Problem to work on :: All of the data should be output character for character, except the pictures.

Available data ::

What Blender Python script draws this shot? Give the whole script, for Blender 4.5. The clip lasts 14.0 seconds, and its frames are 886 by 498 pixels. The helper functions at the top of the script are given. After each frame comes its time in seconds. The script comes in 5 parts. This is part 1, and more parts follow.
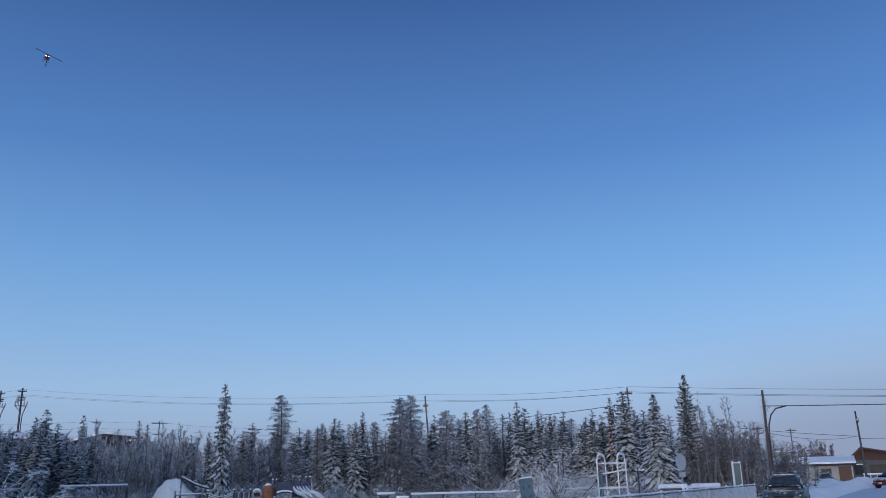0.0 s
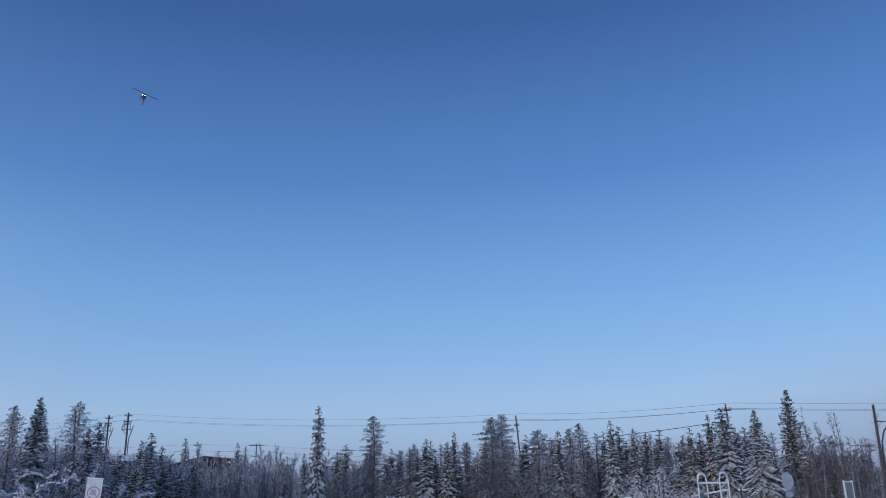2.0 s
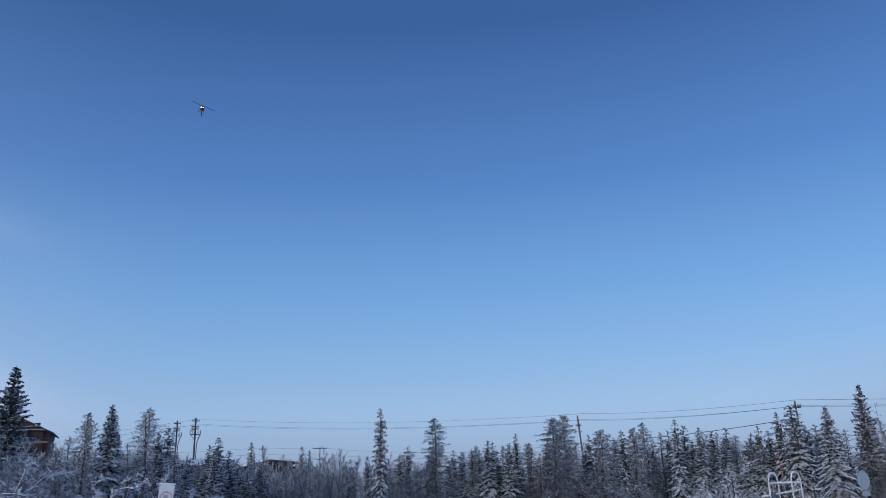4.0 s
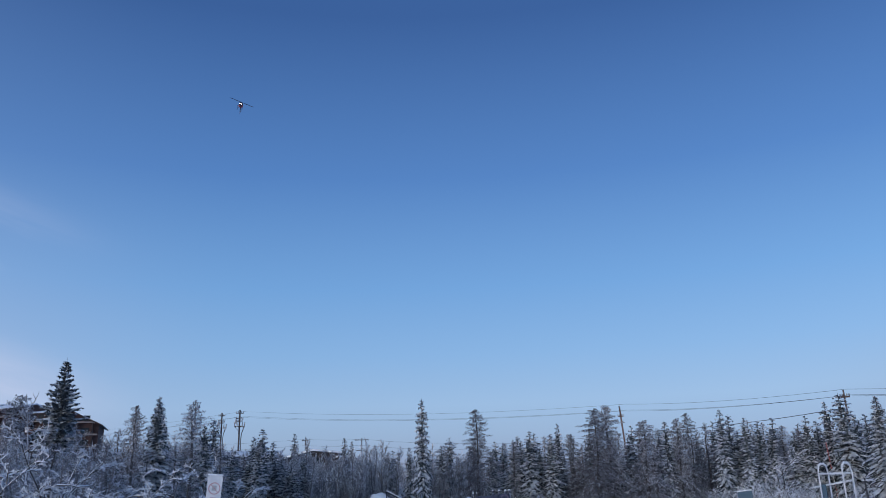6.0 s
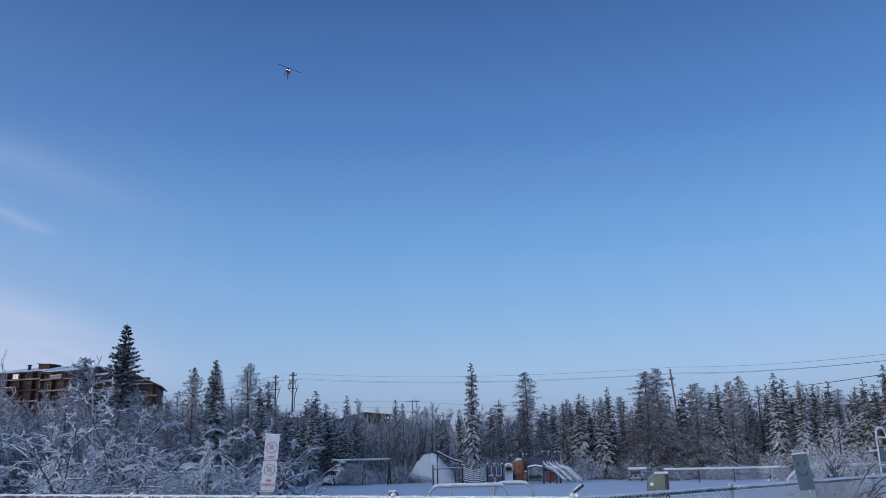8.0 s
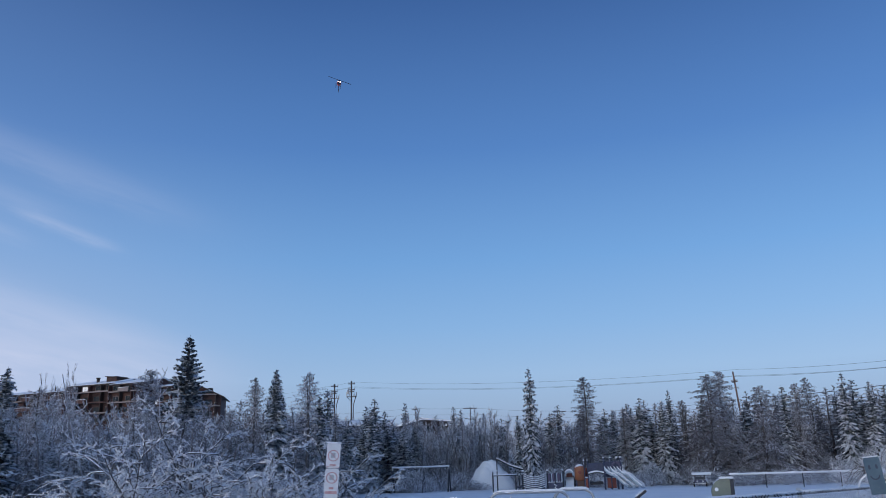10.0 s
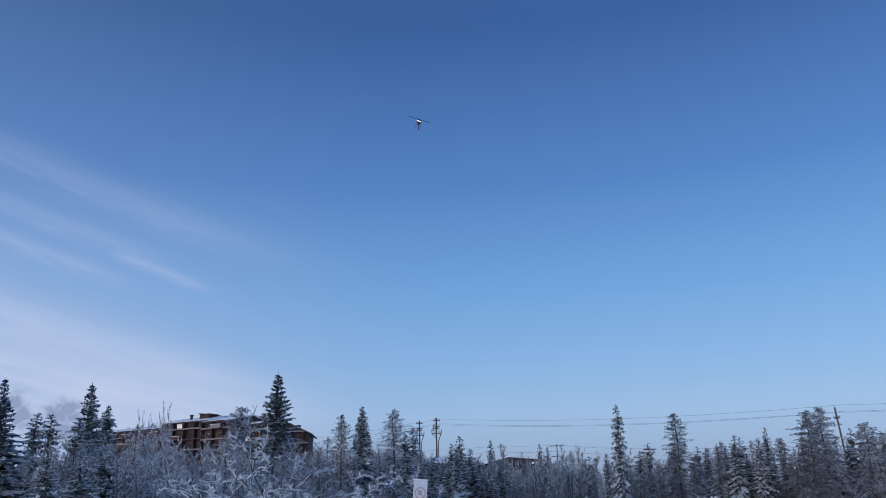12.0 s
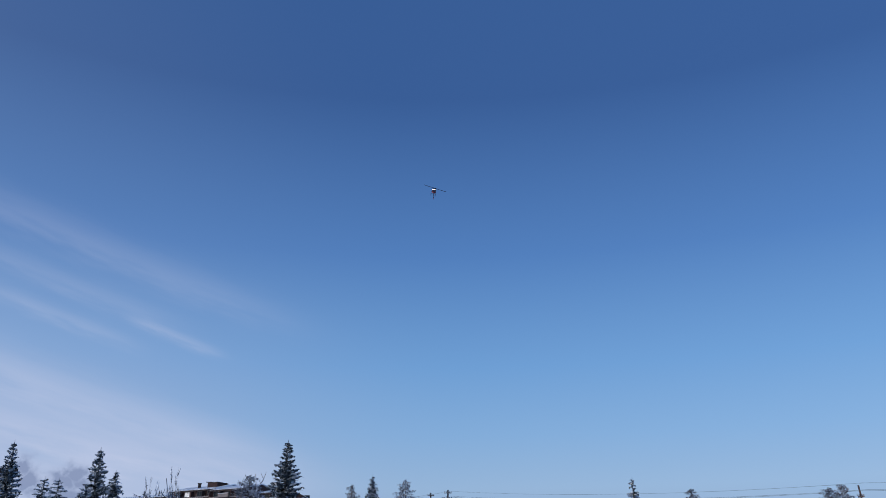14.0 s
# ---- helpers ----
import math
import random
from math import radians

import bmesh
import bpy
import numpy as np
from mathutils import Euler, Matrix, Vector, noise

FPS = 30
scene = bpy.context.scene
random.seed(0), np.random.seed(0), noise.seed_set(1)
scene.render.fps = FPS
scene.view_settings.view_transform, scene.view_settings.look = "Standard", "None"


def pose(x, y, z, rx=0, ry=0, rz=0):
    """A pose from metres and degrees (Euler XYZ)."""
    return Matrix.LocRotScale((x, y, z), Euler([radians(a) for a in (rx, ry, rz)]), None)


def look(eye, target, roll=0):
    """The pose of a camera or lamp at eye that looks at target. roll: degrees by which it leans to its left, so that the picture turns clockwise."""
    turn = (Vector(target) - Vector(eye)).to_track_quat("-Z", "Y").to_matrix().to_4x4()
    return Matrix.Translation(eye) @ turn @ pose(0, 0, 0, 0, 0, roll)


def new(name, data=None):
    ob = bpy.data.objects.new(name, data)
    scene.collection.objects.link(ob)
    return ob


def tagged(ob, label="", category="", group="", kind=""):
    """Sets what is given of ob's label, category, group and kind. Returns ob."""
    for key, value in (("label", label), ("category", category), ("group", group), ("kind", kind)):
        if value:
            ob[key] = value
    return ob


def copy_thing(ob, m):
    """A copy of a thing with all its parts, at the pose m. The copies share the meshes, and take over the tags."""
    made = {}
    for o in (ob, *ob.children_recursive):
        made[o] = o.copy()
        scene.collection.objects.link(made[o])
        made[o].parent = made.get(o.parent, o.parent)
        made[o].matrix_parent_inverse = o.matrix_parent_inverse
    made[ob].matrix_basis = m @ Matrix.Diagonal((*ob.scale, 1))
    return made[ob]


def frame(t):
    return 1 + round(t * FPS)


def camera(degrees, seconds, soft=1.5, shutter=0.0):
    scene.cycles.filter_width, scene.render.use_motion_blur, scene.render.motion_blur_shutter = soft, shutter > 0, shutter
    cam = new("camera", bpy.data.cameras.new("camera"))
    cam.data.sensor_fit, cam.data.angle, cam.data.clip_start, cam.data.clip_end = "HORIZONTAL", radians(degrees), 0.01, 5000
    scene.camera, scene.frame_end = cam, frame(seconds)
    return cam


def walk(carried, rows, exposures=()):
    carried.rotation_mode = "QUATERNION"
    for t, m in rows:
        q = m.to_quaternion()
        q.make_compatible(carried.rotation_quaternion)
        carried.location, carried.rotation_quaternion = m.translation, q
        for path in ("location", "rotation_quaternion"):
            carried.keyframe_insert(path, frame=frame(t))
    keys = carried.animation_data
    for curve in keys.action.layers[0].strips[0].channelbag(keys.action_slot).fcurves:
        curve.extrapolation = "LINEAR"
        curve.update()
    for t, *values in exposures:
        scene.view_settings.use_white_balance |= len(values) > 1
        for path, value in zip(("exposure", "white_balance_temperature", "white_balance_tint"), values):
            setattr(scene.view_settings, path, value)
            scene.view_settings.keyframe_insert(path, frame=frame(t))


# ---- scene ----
cam = camera(57.66, 14.0, soft=0.8)
PATH = [
    (0.0, look((0.119, -0.027, 1.582), (0.294, 48.014, 15.441), -1.44)),
    (0.5, look((0.114, -0.015, 1.589), (-1.515, 47.729, 16.349), -1.27)),
    (1.0, look((0.099, -0.006, 1.585), (-2.847, 47.541, 16.770), -1.41)),
    (1.5, look((0.084, -0.010, 1.581), (-4.087, 47.438, 16.790), -1.37)),
    (2.0, look((0.065, 0.018, 1.579), (-4.962, 47.411, 16.699), -1.51)),
    (2.5, look((0.053, 0.026, 1.577), (-5.824, 47.315, 16.716), -1.61)),
    (3.0, look((0.047, 0.022, 1.589), (-6.915, 47.154, 16.759), -1.73)),
    (5.5, look((0.001, 0.039, 1.604), (-10.028, 46.550, 16.973), -1.74)),
    (6.0, look((-0.020, 0.060, 1.603), (-10.828, 46.558, 16.474), -1.77)),
    (6.5, look((-0.021, 0.059, 1.606), (-11.608, 46.575, 15.819), -1.87)),
    (7.0, look((-0.038, 0.080, 1.608), (-12.467, 46.597, 15.086), -1.81)),
    (7.5, look((-0.038, 0.056, 1.599), (-13.223, 46.527, 14.505), -1.53)),
    (10.0, look((-0.023, -0.033, 1.594), (-17.029, 45.079, 14.848), -1.76)),
    (10.5, look((-0.015, -0.059, 1.596), (-18.024, 44.440, 15.579), -2.03)),
    (11.0, look((-0.011, -0.067, 1.592), (-19.375, 43.681, 16.122), -2.01)),
    (11.5, look((-0.025, -0.057, 1.589), (-20.613, 42.957, 16.621), -1.64)),
    (12.0, look((-0.033, -0.036, 1.589), (-21.357, 42.453, 17.081), -1.20)),
    (12.5, look((-0.031, -0.008, 1.588), (-21.644, 42.016, 17.923), -0.90)),
    (13.0, look((-0.029, 0.030, 1.581), (-21.754, 41.619, 18.856), -0.83)),
    (13.5, look((-0.034, 0.009, 1.574), (-21.779, 41.223, 19.700), -0.61)),
    (14.0, look((-0.036, -0.019, 1.571), (-21.413, 40.782, 21.022), -0.22)),
]
walk(cam, PATH, [(0.0, 0.0), (10.0, 0.0), (13.0, 0.02), (14.0, -0.09)])

# ---- sky and light ----
SUN_AZIMUTH, SUN_HEIGHT = 205.0, 5.0      # degrees from +y clockwise, degrees up: low, behind the viewer
world = bpy.data.worlds.new("winter_sky")
scene.world = world
world.use_nodes = True
wn, wl = world.node_tree.nodes, world.node_tree.links
wn.clear()


def wnode(kind, **values):
    n = wn.new(kind)
    for key, value in values.items():
        if key == "operation":
            n.operation = value
        else:
            n.inputs[int(key[1:])].default_value = value
    return n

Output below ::
What Blender Python script draws this shot? Give the whole script, for Blender 4.5. The clip lasts 14.0 seconds, and its frames are 886 by 498 pixels. The helper functions at the top of the script are given. After each frame comes its time in seconds. The script comes in 5 parts. This is part 1, and more parts follow.
0.0 s
2.0 s
4.0 s
6.0 s
8.0 s
10.0 s
12.0 s
14.0 s
# ---- helpers ----
import math
import random
from math import radians

import bmesh
import bpy
import numpy as np
from mathutils import Euler, Matrix, Vector, noise

FPS = 30
scene = bpy.context.scene
random.seed(0), np.random.seed(0), noise.seed_set(1)
scene.render.fps = FPS
scene.view_settings.view_transform, scene.view_settings.look = "Standard", "None"


def pose(x, y, z, rx=0, ry=0, rz=0):
    """A pose from metres and degrees (Euler XYZ)."""
    return Matrix.LocRotScale((x, y, z), Euler([radians(a) for a in (rx, ry, rz)]), None)


def look(eye, target, roll=0):
    """The pose of a camera or lamp at eye that looks at target. roll: degrees by which it leans to its left, so that the picture turns clockwise."""
    turn = (Vector(target) - Vector(eye)).to_track_quat("-Z", "Y").to_matrix().to_4x4()
    return Matrix.Translation(eye) @ turn @ pose(0, 0, 0, 0, 0, roll)


def new(name, data=None):
    ob = bpy.data.objects.new(name, data)
    scene.collection.objects.link(ob)
    return ob


def tagged(ob, label="", category="", group="", kind=""):
    """Sets what is given of ob's label, category, group and kind. Returns ob."""
    for key, value in (("label", label), ("category", category), ("group", group), ("kind", kind)):
        if value:
            ob[key] = value
    return ob


def copy_thing(ob, m):
    """A copy of a thing with all its parts, at the pose m. The copies share the meshes, and take over the tags."""
    made = {}
    for o in (ob, *ob.children_recursive):
        made[o] = o.copy()
        scene.collection.objects.link(made[o])
        made[o].parent = made.get(o.parent, o.parent)
        made[o].matrix_parent_inverse = o.matrix_parent_inverse
    made[ob].matrix_basis = m @ Matrix.Diagonal((*ob.scale, 1))
    return made[ob]


def frame(t):
    return 1 + round(t * FPS)


def camera(degrees, seconds, soft=1.5, shutter=0.0):
    scene.cycles.filter_width, scene.render.use_motion_blur, scene.render.motion_blur_shutter = soft, shutter > 0, shutter
    cam = new("camera", bpy.data.cameras.new("camera"))
    cam.data.sensor_fit, cam.data.angle, cam.data.clip_start, cam.data.clip_end = "HORIZONTAL", radians(degrees), 0.01, 5000
    scene.camera, scene.frame_end = cam, frame(seconds)
    return cam


def walk(carried, rows, exposures=()):
    carried.rotation_mode = "QUATERNION"
    for t, m in rows:
        q = m.to_quaternion()
        q.make_compatible(carried.rotation_quaternion)
        carried.location, carried.rotation_quaternion = m.translation, q
        for path in ("location", "rotation_quaternion"):
            carried.keyframe_insert(path, frame=frame(t))
    keys = carried.animation_data
    for curve in keys.action.layers[0].strips[0].channelbag(keys.action_slot).fcurves:
        curve.extrapolation = "LINEAR"
        curve.update()
    for t, *values in exposures:
        scene.view_settings.use_white_balance |= len(values) > 1
        for path, value in zip(("exposure", "white_balance_temperature", "white_balance_tint"), values):
            setattr(scene.view_settings, path, value)
            scene.view_settings.keyframe_insert(path, frame=frame(t))


# ---- scene ----
cam = camera(57.66, 14.0, soft=0.8)
PATH = [
    (0.0, look((0.119, -0.027, 1.582), (0.294, 48.014, 15.441), -1.44)),
    (0.5, look((0.114, -0.015, 1.589), (-1.515, 47.729, 16.349), -1.27)),
    (1.0, look((0.099, -0.006, 1.585), (-2.847, 47.541, 16.770), -1.41)),
    (1.5, look((0.084, -0.010, 1.581), (-4.087, 47.438, 16.790), -1.37)),
    (2.0, look((0.065, 0.018, 1.579), (-4.962, 47.411, 16.699), -1.51)),
    (2.5, look((0.053, 0.026, 1.577), (-5.824, 47.315, 16.716), -1.61)),
    (3.0, look((0.047, 0.022, 1.589), (-6.915, 47.154, 16.759), -1.73)),
    (5.5, look((0.001, 0.039, 1.604), (-10.028, 46.550, 16.973), -1.74)),
    (6.0, look((-0.020, 0.060, 1.603), (-10.828, 46.558, 16.474), -1.77)),
    (6.5, look((-0.021, 0.059, 1.606), (-11.608, 46.575, 15.819), -1.87)),
    (7.0, look((-0.038, 0.080, 1.608), (-12.467, 46.597, 15.086), -1.81)),
    (7.5, look((-0.038, 0.056, 1.599), (-13.223, 46.527, 14.505), -1.53)),
    (10.0, look((-0.023, -0.033, 1.594), (-17.029, 45.079, 14.848), -1.76)),
    (10.5, look((-0.015, -0.059, 1.596), (-18.024, 44.440, 15.579), -2.03)),
    (11.0, look((-0.011, -0.067, 1.592), (-19.375, 43.681, 16.122), -2.01)),
    (11.5, look((-0.025, -0.057, 1.589), (-20.613, 42.957, 16.621), -1.64)),
    (12.0, look((-0.033, -0.036, 1.589), (-21.357, 42.453, 17.081), -1.20)),
    (12.5, look((-0.031, -0.008, 1.588), (-21.644, 42.016, 17.923), -0.90)),
    (13.0, look((-0.029, 0.030, 1.581), (-21.754, 41.619, 18.856), -0.83)),
    (13.5, look((-0.034, 0.009, 1.574), (-21.779, 41.223, 19.700), -0.61)),
    (14.0, look((-0.036, -0.019, 1.571), (-21.413, 40.782, 21.022), -0.22)),
]
walk(cam, PATH, [(0.0, 0.0), (10.0, 0.0), (13.0, 0.02), (14.0, -0.09)])

# ---- sky and light ----
SUN_AZIMUTH, SUN_HEIGHT = 205.0, 5.0      # degrees from +y clockwise, degrees up: low, behind the viewer
world = bpy.data.worlds.new("winter_sky")
scene.world = world
world.use_nodes = True
wn, wl = world.node_tree.nodes, world.node_tree.links
wn.clear()


def wnode(kind, **values):
    n = wn.new(kind)
    for key, value in values.items():
        if key == "operation":
            n.operation = value
        else:
            n.inputs[int(key[1:])].default_value = value
    return n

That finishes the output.